Inside the Golden Calf Within

Exodus 32:7-14 - A Neville Goddard interpretation

Read Exodus 32 in context

Scripture Focus

7And the LORD said unto Moses, Go, get thee down; for thy people, which thou broughtest out of the land of Egypt, have corrupted themselves:
8They have turned aside quickly out of the way which I commanded them: they have made them a molten calf, and have worshipped it, and have sacrificed thereunto, and said, These be thy gods, O Israel, which have brought thee up out of the land of Egypt.
9And the LORD said unto Moses, I have seen this people, and, behold, it is a stiffnecked people:
10Now therefore let me alone, that my wrath may wax hot against them, and that I may consume them: and I will make of thee a great nation.
11And Moses besought the LORD his God, and said, LORD, why doth thy wrath wax hot against thy people, which thou hast brought forth out of the land of Egypt with great power, and with a mighty hand?
12Wherefore should the Egyptians speak, and say, For mischief did he bring them out, to slay them in the mountains, and to consume them from the face of the earth? Turn from thy fierce wrath, and repent of this evil against thy people.
13Remember Abraham, Isaac, and Israel, thy servants, to whom thou swarest by thine own self, and saidst unto them, I will multiply your seed as the stars of heaven, and all this land that I have spoken of will I give unto your seed, and they shall inherit it for ever.
14And the LORD repented of the evil which he thought to do unto his people.
Exodus 32:7-14

Biblical Context

Exodus 32:7-14 shows God’s anger at Israel for worshiping a golden calf, Moses interceding, and God relenting after remembering the covenant with Abraham, Isaac, and Israel.

Neville's Inner Vision

Within the Exodus scene, the people are not distant Israelites but states of consciousness within you; the calf is a counterfeit desire that you mistake for true power. When you feel a molten impulse worshipping some external security, you hear the voice of wrath as if your whole life would be consumed. Yet the intercessor in you, your I AM, pleads: remember the power that brought you forth with a mighty hand. Moses represents that inner attention that does not condemn but revises; he knows that the divine pattern with Abraham, Isaac, and Israel remains intact, the covenant that your seed—your possibilities—shall outnumber the stars if you stay in alignment. The Lord’s repentance is the mind’s turning away from a fixed image of destruction toward a renewed appetite for life. This is not God changing; it is your awareness choosing to disclose a higher law.
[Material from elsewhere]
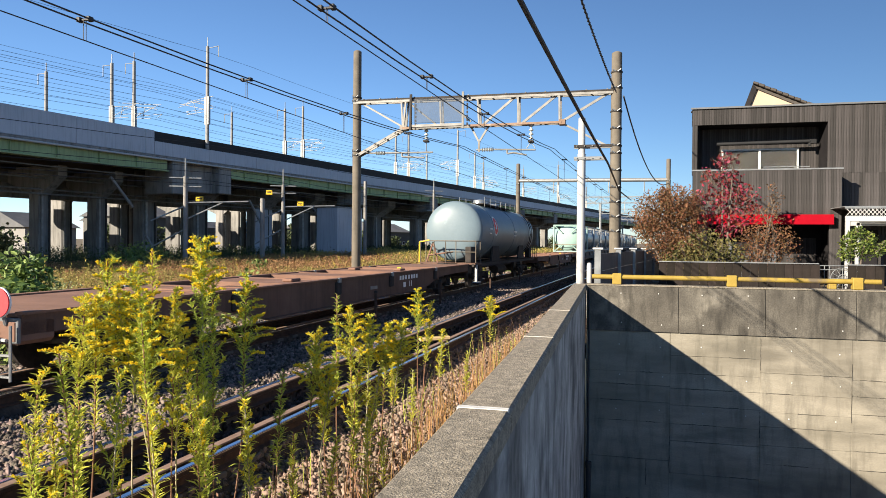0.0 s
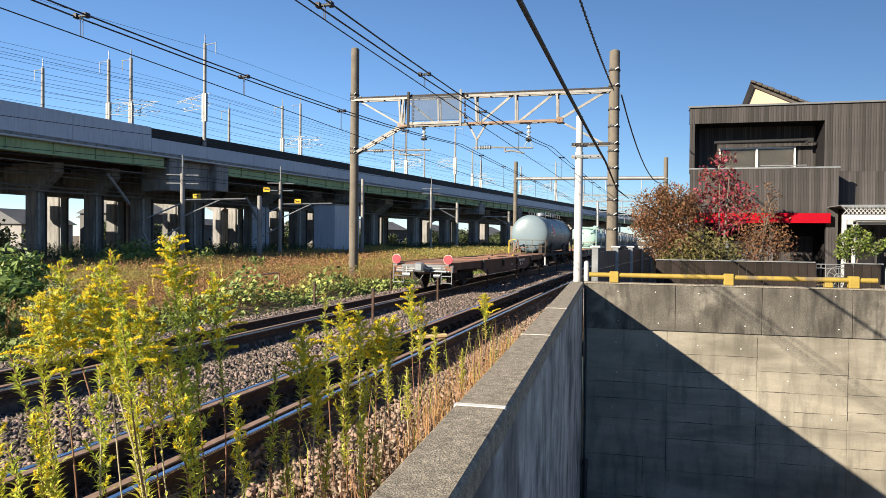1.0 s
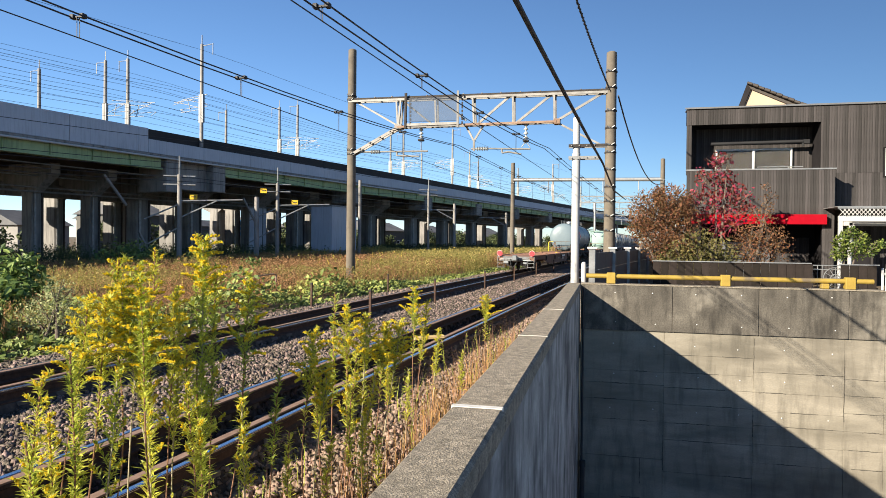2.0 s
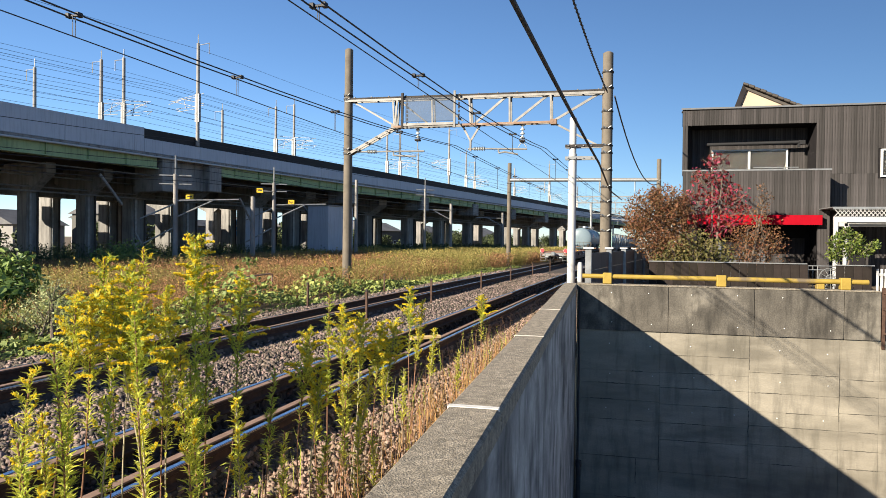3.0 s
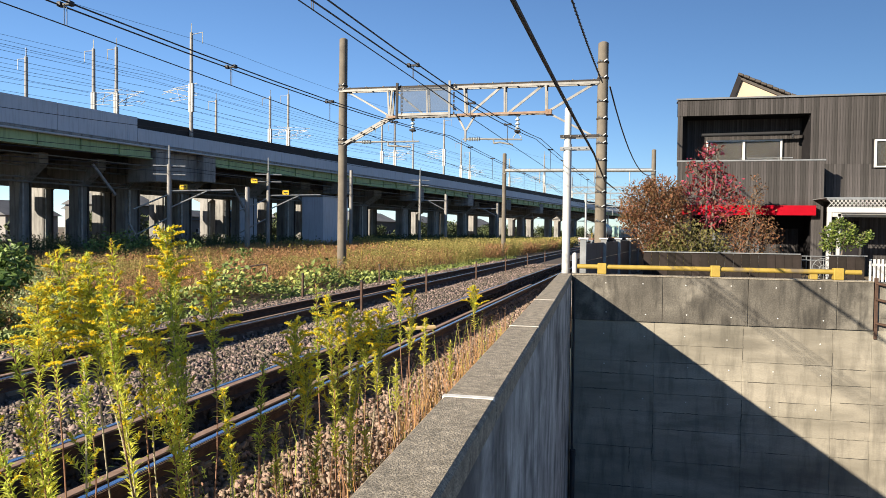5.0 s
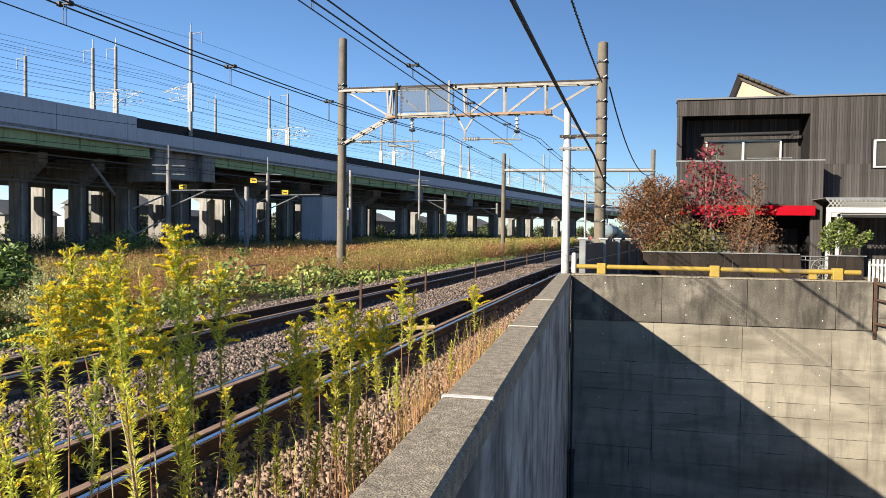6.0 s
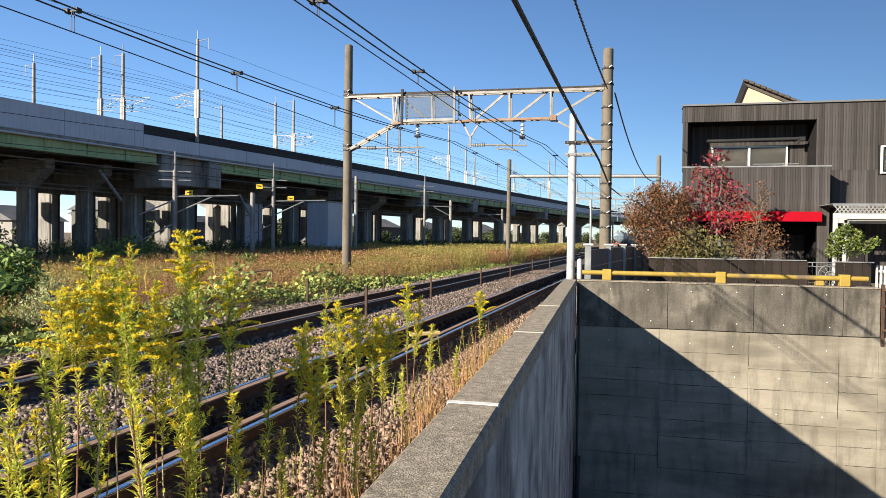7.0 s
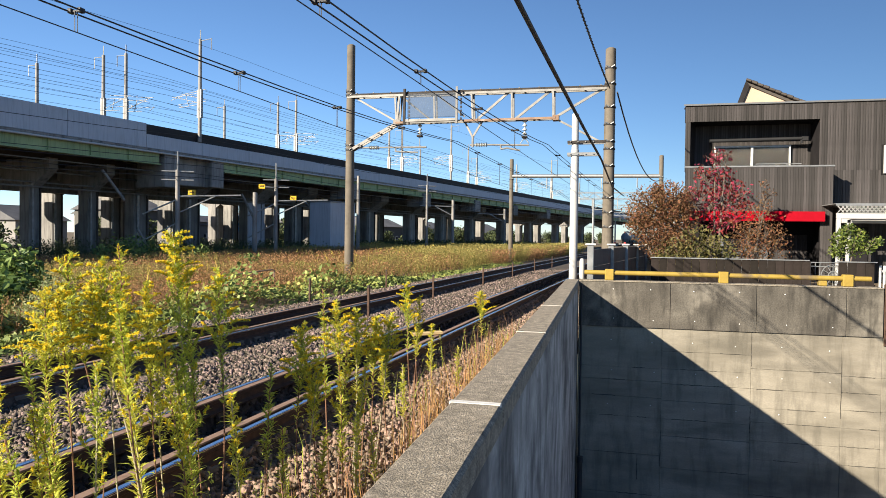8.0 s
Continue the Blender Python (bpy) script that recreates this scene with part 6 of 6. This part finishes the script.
# ---- town behind the elevated railway ----
def build_town():
    rs = np.random.RandomState(9)
    for i in range(16):
        ly = 52 + i * 11 + rs.rand() * 4
        lx = -44 - rs.rand() * 22
        w, d, h = rs.uniform(7, 12), rs.uniform(7, 11), rs.uniform(3.2, 5.6)
        t = thing("far_house", "pale rendered house with a dark roof beyond the viaduct", "house", VIA @ pose(lx, ly, -0.3, 0, 0, rs.uniform(-8, 8)), "houses beyond the elevated railway")
        part("wall", boxed((-d / 2, -w / 2, 0), (d / 2, w / 2, h)), "far_wall", t)
        b = bmesh.new()
        vs = [(-d / 2 - 0.5, h), (d / 2 + 0.5, h), (0, h + 2.0)]
        a = [b.verts.new((x, -w / 2 - 0.4, z)) for x, z in vs]
        c = [b.verts.new((x, w / 2 + 0.4, z)) for x, z in vs]
        b.faces.new(a), b.faces.new(c[::-1])
        for k in range(3):
            b.faces.new((a[k], a[(k + 1) % 3], c[(k + 1) % 3], c[k]))
        part("roof", b, "far_roof", t)
        for k in range(3):
            for z in (1.4,):
                wdw = part("window", boxed((d / 2 + 0.002, -w / 2 + 1 + k * w / 3.2, z), (d / 2 + 0.08, -w / 2 + 2.0 + k * w / 3.2, z + 0.8)), "white_frame", t)
                part("pane", boxed((d / 2 + 0.081, -w / 2 + 1.1 + k * w / 3.2, z + 0.1), (d / 2 + 0.09, -w / 2 + 1.9 + k * w / 3.2, z + 0.7)), "house_dark", wdw)
    for i in range(14):
        ly, lx, r = 15 + i * 15 + rs.rand() * 8, -32 - rs.rand() * 10, rs.uniform(1.0, 1.8)
        t = thing("far_tree", "dark green street tree beyond the viaduct", "tree", VIA @ pose(lx, ly, -0.3), "trees beyond the elevated railway")
        bm = bmesh.new()
        rod(bm, (0, 0, 0), (0, 0, r * 1.4), 0.12, 0.08, 8)
        part("trunk", bm, "bark", t)
        leaf_cloud("crown", [(0, 0, r * 1.7, r), (0.4 * r, 0.3, r * 1.2, 0.7 * r), (-0.4 * r, 0, r * 2.1, 0.6 * r)], 320, 0.22, "far_trees", t, 300 + i)
    hedge = [(-27 - 4 * rs.rand(), 4 + 2.1 * i + rs.rand(), 0.8 + 2.3 * rs.rand(), 1.0 + 1.0 * rs.rand()) for i in range(145) if i % 11 not in (3, 4)]
    ob = leaf_cloud("far_hedge", hedge, 34000, 0.26, "far_trees", None, 77)
    ob.matrix_basis = VIA
    tagged(ob, "dark green hedge along the road beyond the viaduct", "hedge", kind="stuff")
    f = thing("road_barrier", "low pale concrete barrier along the road under the viaduct", "barrier", VIA)
    for i in range(24):
        part("barrier_block", boxed((-21.0, 10 + 4 * i, -0.4), (-20.7, 13.95 + 4 * i, 0.55), 0.03), "via_concrete", f)
    g = thing("grey_hut", "blue grey metal equipment hut beside the viaduct", "hut", VIA @ pose(2.2, 63.0, -0.4))
    part("wall", boxed((-1.2, -2.0, 0), (1.2, 2.0, 5.4), 0.03), "via_panel", g)
    part("roof", boxed((-1.3, -2.1, 5.4), (1.3, 2.1, 5.5), 0.02), "galvanised", g)
    # distant tree line and roofs past the bend
    for i in range(10):
        x, y = 20 + i * 14 + rs.rand() * 6, 150 + rs.rand() * 60
        w, h = rs.uniform(9, 14), rs.uniform(5, 8)
        t = thing("far_building", "distant low building past the bend", "building", pose(x, y, -0.3), "distant buildings")
        part("wall", boxed((-w / 2, -5, 0), (w / 2, 5, h)), "far_wall", t)
        part("roof", boxed((-w / 2 - 0.3, -5.3, h), (w / 2 + 0.3, 5.3, h + 0.5), 0.05), "far_roof", t)


build_town()

# ---- what moves ----
SWAY = [(0, 18), (0.3, 55), (0.5, 51), (0.8, -7), (1.0, -47), (1.3, -62), (1.5, -26), (1.7, 25), (2.1, 45), (2.5, 30), (2.8, 31), (3.0, 28), (3.3, 31), (3.5, 64), (3.8, 45), (4.0, 50), (4.3, 6), (4.5, -27), (4.7, -45),
        (5.1, -20), (5.5, 15), (5.8, 9), (6.0, -7), (6.5, -9), (7.0, 6), (7.3, -4), (7.6, -9), (8.0, -26)]
TIMES = [0.25 * i for i in range(33)]


def motions():
    for wagon, off in TRAIN:
        walk(wagon, [(0.5 * i, train_pose(off, 0.5 * i)) for i in range(17)])
    for wheel, y in WHEELS:
        walk(wheel, [(i / FPS, Matrix.Translation((0, y, 0.43)) @ Matrix.Rotation(-18.0 / 0.43 * i / FPS, 4, "X")) for i in range(8 * FPS + 1)])
    st, sv = zip(*SWAY)
    for i, (plant, x, y, h) in enumerate(GOLDENROD):
        lag = 0.05 * ((i * 5) % 4) - 0.05
        amp = (0.17 if x < -3.0 else 0.1 if x < -2.5 and y < 4.4 else 0.05) * (0.85 + 0.07 * ((i * 7) % 5))
        rows = []
        for t in TIMES:
            a = amp * float(np.interp(t - lag, st, sv))
            rows.append((t, pose(x, y, -0.28, 0.25 * amp / 0.1 * math.sin(t * 4.1 + i), a, 0)))
        walk(plant, rows)


motions()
In the moment of intercession, you reset the scene: the calf dissolves, wrath cools, and the promise of inheritance returns to your consciousness.

Practice This Now

Close your eyes, identify the inner impulse as the calf, then revise it by declaring, 'I AM the Lord of this scene; I choose alignment with the covenant.' Feel the relief as wrath recedes and the promise returns.